Le cinéma fonctionnant encore comme une oligarchie dirigée par une petite élite de vieux nababs enfermés dans leurs studios 24h/24, la révolution tarda à s’imposer. Les grosses productions continuèrent à se faire en dépit du bon sens en privilégiant des films de studios coûteux qui n’intéressaient plus le jeune public. Résultat, à cette époque les Studios vont tous plus ou moins couler ou se faire racheter par des multinationales : Universal par MCA, Paramount par la Gulf and Western, United Artists par la Transamerica et la MGM par un tycoon de Las Vegas.

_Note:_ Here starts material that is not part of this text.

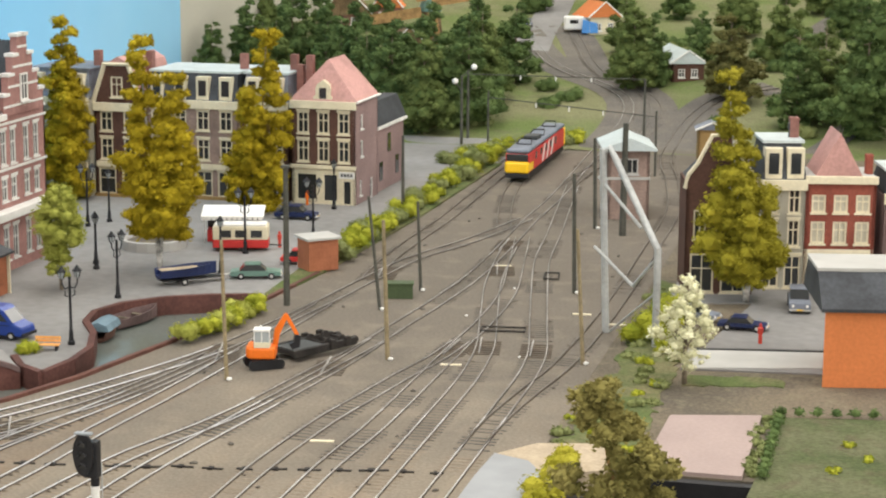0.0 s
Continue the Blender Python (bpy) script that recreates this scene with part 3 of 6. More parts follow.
# ---- buildings ----
def wall_cells(bm, W, H, holes, T=0.3):
    """A wall in the x-z plane (front at y = 0, thickness towards +y) with holes (x0, x1, z0, z1) through it."""
    xs = sorted({0.0, W, *[v for h in holes for v in h[:2]]})
    zs = sorted({0.0, H, *[v for h in holes for v in h[2:]]})
    solid = {(i, k): not any(h[0] < (xs[i] + xs[i + 1]) / 2 < h[1] and h[2] < (zs[k] + zs[k + 1]) / 2 < h[3] for h in holes) for i in range(len(xs) - 1) for k in range(len(zs) - 1)}
    vs = {}

    def v(i, j, k):
        return vs.setdefault((i, j, k), bm.verts.new((xs[i], T * j, zs[k]))) if (i, j, k) not in vs else vs[i, j, k]

    for (i, k), full in solid.items():
        if not full:
            continue
        bm.faces.new((v(i, 0, k), v(i + 1, 0, k), v(i + 1, 0, k + 1), v(i, 0, k + 1)))
        bm.faces.new((v(i, 1, k), v(i, 1, k + 1), v(i + 1, 1, k + 1), v(i + 1, 1, k)))
        if not solid.get((i - 1, k)):
            bm.faces.new((v(i, 0, k), v(i, 0, k + 1), v(i, 1, k + 1), v(i, 1, k)))
        if not solid.get((i + 1, k)):
            bm.faces.new((v(i + 1, 0, k), v(i + 1, 1, k), v(i + 1, 1, k + 1), v(i + 1, 0, k + 1)))
        if not solid.get((i, k - 1)):
            bm.faces.new((v(i, 0, k), v(i, 1, k), v(i + 1, 1, k), v(i + 1, 0, k)))
        if not solid.get((i, k + 1)):
            bm.faces.new((v(i, 0, k + 1), v(i + 1, 0, k + 1), v(i + 1, 1, k + 1), v(i, 1, k + 1)))
    return bm


def window(parent, h, material, bars=(1, 1), sill=True, lintel=None, m=None, glass=None):
    """A window in the hole h of a wall: frame, pane, glazing bars, sill, lintel. m: the wall's pose under its thing."""
    x0, x1, z0, z1 = h
    t = min(0.16, (x1 - x0) * 0.13)
    bm = wall_cells(B(), x1 - x0, z1 - z0, [(t, x1 - x0 - t, t, z1 - z0 - t)], 0.16)
    bmesh.ops.translate(bm, vec=(x0, 0.04, z0), verts=bm.verts)
    w = part("window", bm, material, parent, at=m)
    part("pane", box(B(), x0 + t * 0.5, x1 - t * 0.5, 0.15, 0.19, z0 + t * 0.5, z1 - t * 0.5), glass or M["glass"], w)
    for k in range(1, bars[0] + 1):
        x = x0 + (x1 - x0) * k / (bars[0] + 1)
        part("glazing_bar", box(B(), x - 0.05, x + 0.05, 0.07, 0.15, z0 + t, z1 - t), material, w)
    for k in range(1, bars[1] + 1):
        z = z0 + (z1 - z0) * (k / (bars[1] + 1) + (0.12 if bars[1] == 1 else 0))
        part("glazing_bar", box(B(), x0 + t, x1 - t, 0.06, 0.148, z - 0.05, z + 0.05), material, w)
    if sill:
        part("sill", box(B(), x0 - 0.12, x1 + 0.12, -0.14, 0.1, z0 - 0.16, z0), material, w)
    if lintel:
        part("lintel", box(B(), x0 - 0.1, x1 + 0.1, -0.08, 0.1, z1, z1 + 0.28), lintel, w)
    return w


def local(x, y, z, rz):
    return pose(x * S, y * S, z * S, 0, 0, rz)


def wall(parent, W, H, holes, material, m, frame=None, bars=(1, 1), lintel=None, sill=True, glass=None, name="wall", T=0.3):
    part(name, wall_cells(B(), W, H, holes, T), material, parent, at=m)
    for h in holes:
        window(parent, h, frame or M["cream"], bars, sill, lintel, m, glass)


def grid(xs, w, rows):
    return [(x - w / 2, x + w / 2, z0, z1) for z0, z1 in rows for x in xs]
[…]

De leur côté, les Cassavetes, Hopper, Scorsese, De Palma vont commencer à tourner leurs petits films recueillant bien plus qu’un succès d’estime. Le monde leur est désormais ouvert grâce à un nouveau public plus jeune, sans doute plus urbain et politisé. Désormais, il n’existe plus de barrière entre les tenants du savoir, les élites culturelles et le grand public. Ils se retrouvent tous autour d’idéaux et de valeurs que l’on retrouve dans des films sans doute moins aboutis sur le plan formel (et encore !), mais bien plus riches sur le plan des idées et des concepts abordés. Le temps du cinéma vérité est enfin arrivé à Hollywood, certes bien après l’Europe ou le Japon, mais avec cette capacité jouissive à dire merde à l’ancien monde sans se retourner. Montrer le monde tel qu’il est devient une urgence. S’indigner contre lui aussi. Faisant table rase du passé, le temps du renouveau était enfin arrivé.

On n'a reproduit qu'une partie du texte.